The dress costs $1250, with a skirt and bomber jacket ensemble from Melbourne brand St Agni, also worn by Meghan on Tuesday, costing $1888.

Seven Australian brands worked their way into the Sussexes' wardrobe on the couple's last visit Down Under, for the 2018 Invictus Games.

Back then, the duke and duchess were newlyweds and full-time working royals, yet to step back from blue-blooded life, move to California and drop bombshells on Oprah.

But the adoring crowds gathering at the couple's engagements on Tuesday suggest the intervening scandals have not sapped much power from "the Meghan effect".

She totalled the website of a brand she wore to her engagement in 2017 and sold out coats, scarves and bags within hours; one Welsh denim designer had to find a bigger factory in January 2018 to meet the demand Meghan had generated.

Outland Denim, an Aussie brand employing women at risk of being trafficked into slavery, hired 46 new seamstresses after Meghan pulled on their jeans five times during her 2018 visit and boosted their sales by 640 per cent.

"It brings a level of attention that is quite unique ... in the way it connects with women around the world," Ms Gee told AAP.

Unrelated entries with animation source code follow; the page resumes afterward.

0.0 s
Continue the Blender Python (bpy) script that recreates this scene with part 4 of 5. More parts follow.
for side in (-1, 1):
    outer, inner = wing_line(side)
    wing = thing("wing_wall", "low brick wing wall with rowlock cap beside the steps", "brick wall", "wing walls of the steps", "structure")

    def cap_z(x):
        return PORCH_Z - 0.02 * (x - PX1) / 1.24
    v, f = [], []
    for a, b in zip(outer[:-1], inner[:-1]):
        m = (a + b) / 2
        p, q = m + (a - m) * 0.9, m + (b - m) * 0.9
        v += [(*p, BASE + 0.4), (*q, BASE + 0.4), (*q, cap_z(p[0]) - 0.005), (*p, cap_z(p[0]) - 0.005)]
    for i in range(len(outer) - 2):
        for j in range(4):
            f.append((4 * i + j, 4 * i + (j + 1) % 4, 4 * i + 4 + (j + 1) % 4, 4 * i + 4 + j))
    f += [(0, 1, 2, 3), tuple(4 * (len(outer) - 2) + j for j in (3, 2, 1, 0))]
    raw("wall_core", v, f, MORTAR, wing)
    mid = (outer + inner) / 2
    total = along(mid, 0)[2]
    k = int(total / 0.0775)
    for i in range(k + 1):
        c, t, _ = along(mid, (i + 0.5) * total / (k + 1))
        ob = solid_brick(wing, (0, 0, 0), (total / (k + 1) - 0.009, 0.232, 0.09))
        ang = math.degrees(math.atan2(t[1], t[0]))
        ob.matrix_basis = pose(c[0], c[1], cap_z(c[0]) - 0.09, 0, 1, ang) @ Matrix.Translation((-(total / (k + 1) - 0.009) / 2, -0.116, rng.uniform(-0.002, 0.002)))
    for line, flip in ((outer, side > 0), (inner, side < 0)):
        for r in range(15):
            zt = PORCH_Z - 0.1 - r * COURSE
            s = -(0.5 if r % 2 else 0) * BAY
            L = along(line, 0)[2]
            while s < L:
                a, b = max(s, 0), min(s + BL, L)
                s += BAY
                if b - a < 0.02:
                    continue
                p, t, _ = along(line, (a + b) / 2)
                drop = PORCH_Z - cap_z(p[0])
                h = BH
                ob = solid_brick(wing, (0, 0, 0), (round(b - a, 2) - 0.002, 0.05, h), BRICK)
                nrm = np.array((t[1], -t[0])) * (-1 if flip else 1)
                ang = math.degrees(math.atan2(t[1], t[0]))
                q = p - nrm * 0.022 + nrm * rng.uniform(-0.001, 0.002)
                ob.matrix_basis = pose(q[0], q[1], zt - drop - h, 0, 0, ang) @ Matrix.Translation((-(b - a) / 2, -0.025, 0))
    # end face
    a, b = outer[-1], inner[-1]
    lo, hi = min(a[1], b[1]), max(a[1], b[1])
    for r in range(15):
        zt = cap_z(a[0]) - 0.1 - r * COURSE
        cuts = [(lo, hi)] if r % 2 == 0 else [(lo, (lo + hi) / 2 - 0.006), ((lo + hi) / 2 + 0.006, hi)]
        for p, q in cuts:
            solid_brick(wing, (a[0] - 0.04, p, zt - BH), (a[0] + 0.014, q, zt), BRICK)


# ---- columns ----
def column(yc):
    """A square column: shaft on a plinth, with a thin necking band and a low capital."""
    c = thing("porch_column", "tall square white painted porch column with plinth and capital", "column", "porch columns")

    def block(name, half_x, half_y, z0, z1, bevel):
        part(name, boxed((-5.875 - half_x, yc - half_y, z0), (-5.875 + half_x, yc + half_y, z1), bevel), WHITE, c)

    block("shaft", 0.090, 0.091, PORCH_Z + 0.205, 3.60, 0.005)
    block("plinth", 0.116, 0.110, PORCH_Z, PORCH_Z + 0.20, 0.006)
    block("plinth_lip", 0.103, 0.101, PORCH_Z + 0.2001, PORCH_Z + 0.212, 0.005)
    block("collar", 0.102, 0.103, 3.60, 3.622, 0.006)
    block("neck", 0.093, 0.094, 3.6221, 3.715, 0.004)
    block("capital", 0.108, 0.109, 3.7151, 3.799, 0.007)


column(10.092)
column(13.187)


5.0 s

Melbourne-based label Saba tried to cash in without the duchess even wearing them, advertising a dress similar in style, but cheaper and more available than the Dion Lee number she actually donned.

The couple's four-day tour will next take them to Canberra and Sydney, where eagle-eyed fashionistas will look out for local labels on an Aboriginal walking tour, speaking engagements, an exclusive retreat, a harbour cruise and a rugby match.